- Origin: Cincinnati, Ohio, U.S.
- Genres: Folk rock, country rock, singer-songwriter
- Years active: 1970s
- Label: Earth Libraries

= Mad Anthony (folk rock band) =

Mad Anthony was an American folk rock and country rock band formed in Cincinnati, Ohio during the 1970s. The group later relocated to Los Angeles and recorded a collection of demo recordings in 1975 that would eventually be released nearly five decades later as The Lost Tapes by the independent label Earth Libraries.

Reviewers compared the group's sound to Crosby, Stills, Nash & Young and Jackson Browne.

== History ==

Mad Anthony formed in Cincinnati during the early 1970s and consisted primarily of John Schwab, Carl Richards, and Larry Dotson. The band performed around Ohio and Kentucky before relocating to California during the mid-1970s in pursuit of a recording career.
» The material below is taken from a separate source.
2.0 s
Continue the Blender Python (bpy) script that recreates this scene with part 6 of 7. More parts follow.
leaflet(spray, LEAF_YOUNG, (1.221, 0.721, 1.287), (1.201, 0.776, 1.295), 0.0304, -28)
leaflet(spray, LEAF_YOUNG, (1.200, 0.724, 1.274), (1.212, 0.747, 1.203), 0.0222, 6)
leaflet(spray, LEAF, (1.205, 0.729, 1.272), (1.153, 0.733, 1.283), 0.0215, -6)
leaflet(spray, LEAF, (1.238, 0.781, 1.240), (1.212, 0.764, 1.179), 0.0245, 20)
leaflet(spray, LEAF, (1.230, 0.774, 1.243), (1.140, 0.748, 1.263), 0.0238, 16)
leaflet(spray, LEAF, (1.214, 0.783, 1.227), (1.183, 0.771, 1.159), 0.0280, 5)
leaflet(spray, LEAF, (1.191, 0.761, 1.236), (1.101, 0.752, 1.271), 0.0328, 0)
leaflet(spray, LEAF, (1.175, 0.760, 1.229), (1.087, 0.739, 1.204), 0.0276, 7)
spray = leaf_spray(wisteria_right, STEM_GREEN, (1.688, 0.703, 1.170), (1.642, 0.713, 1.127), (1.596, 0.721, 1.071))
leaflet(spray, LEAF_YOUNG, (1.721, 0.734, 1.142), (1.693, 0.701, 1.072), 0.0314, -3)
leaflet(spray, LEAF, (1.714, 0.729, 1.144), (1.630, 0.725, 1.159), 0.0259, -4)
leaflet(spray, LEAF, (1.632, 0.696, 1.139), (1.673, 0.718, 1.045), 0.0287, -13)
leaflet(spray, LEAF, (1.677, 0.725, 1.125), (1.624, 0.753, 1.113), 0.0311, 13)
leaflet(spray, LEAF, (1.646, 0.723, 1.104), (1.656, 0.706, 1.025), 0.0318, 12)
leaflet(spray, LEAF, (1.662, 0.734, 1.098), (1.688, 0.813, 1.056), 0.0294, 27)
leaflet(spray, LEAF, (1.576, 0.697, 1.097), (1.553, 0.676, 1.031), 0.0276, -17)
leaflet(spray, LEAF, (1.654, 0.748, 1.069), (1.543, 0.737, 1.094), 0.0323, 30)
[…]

In 1975, the band recorded a series of live demos in a barn in Santa Barbara, California using a two-track reel-to-reel recorder and a single microphone. The recordings remained largely unheard outside of friends and family for decades.

According to interviews conducted with John Schwab's son, musician Ben Schwab of Drugdealer and Golden Daze, the group settled in the San Fernando Valley and performed in clubs around Los Angeles while attempting to secure a record deal.

== The Lost Tapes ==

The Lost Tapes was released by Earth Libraries in 2023. The album received attention from independent music publications for its rediscovered 1970s sound and backstory.
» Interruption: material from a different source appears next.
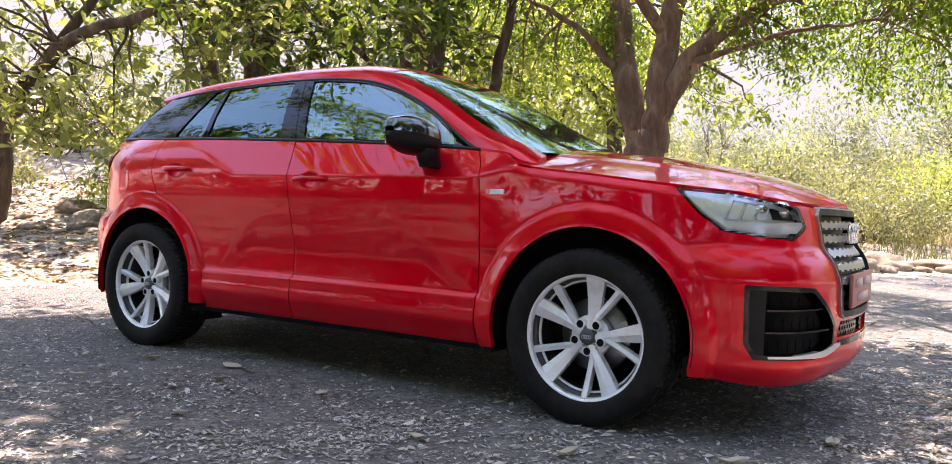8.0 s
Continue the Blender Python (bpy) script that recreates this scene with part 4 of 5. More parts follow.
# the forked tree behind the car
bx, by = -1.5, 7.1
b0 = gz(bx, by) - 0.05
main_limbs = [
    ([(bx - 0.05, by, b0), (bx - 0.03, by, 1.2), (bx - 0.06, by, 1.95)], 0.33, 0.27),
    ([(bx - 0.12, by, 1.7), (bx - 0.36, by, 2.55), (bx - 0.50, by + 0.1, 3.3), (bx - 0.72, by + 0.2, 4.4), (bx - 0.9, by, 5.8)], 0.20, 0.09),
    ([(bx + 0.04, by, 1.7), (bx + 0.12, by - 0.05, 2.6), (bx + 0.23, by, 3.4), (bx + 0.42, by + 0.2, 4.4), (bx + 0.5, by + 0.3, 6.0)], 0.21, 0.09),
    ([(bx + 0.06, by, 2.1), (bx + 0.50, by - 0.05, 2.85), (bx + 0.95, by - 0.1, 3.2), (bx + 1.45, by - 0.2, 3.45), (bx + 2.3, by - 0.3, 3.75), (bx + 3.4, by - 0.4, 4.1)], 0.16, 0.05),
    ([(bx + 0.50, by - 0.05, 2.82), (bx + 1.0, by - 0.3, 2.88), (bx + 1.9, by - 0.6, 3.02), (bx + 2.9, by - 0.9, 3.0)], 0.055, 0.015),
    ([(bx + 0.62, by, 2.95), (bx + 0.8, by + 0.1, 3.5), (bx + 1.3, by + 0.4, 4.3)], 0.08, 0.03),
    ([(bx - 0.40, by, 2.7), (bx - 1.0, by - 0.3, 3.4), (bx - 2.0, by - 0.6, 4.0)], 0.07, 0.02),
    ([(bx + 0.2, by, 3.2), (bx - 0.2, by - 0.6, 3.9), (bx - 0.6, by - 1.6, 4.8)], 0.09, 0.03),
    ([(bx + 2.0, by - 0.3, 3.65), (bx + 2.8, by - 1.2, 4.0), (bx + 3.6, by - 2.6, 4.4)], 0.06, 0.02),
]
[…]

Aquarium Drunkard described the recordings as possessing a "soulful, rootsy folk ethos" recalling CSNY and Jackson Browne.

Santa Barbara Independent highlighted the unusual circumstances surrounding the recordings, noting that the album had been recorded in a Santa Barbara barn nearly 50 years earlier.

The singles "Rina", "Harriet Ann", and "Babe" received coverage from independent music publications including For the Rabbits, Various Small Flames, and Psychedelic Baby Magazine.

The album later received reviews from outlets including Sputnikmusic and college radio station KCSB, which selected the release as an "Add of the Month".

== Style and influences ==

Mad Anthony's music has been described as blending folk rock, country rock, soul, and singer-songwriter influences.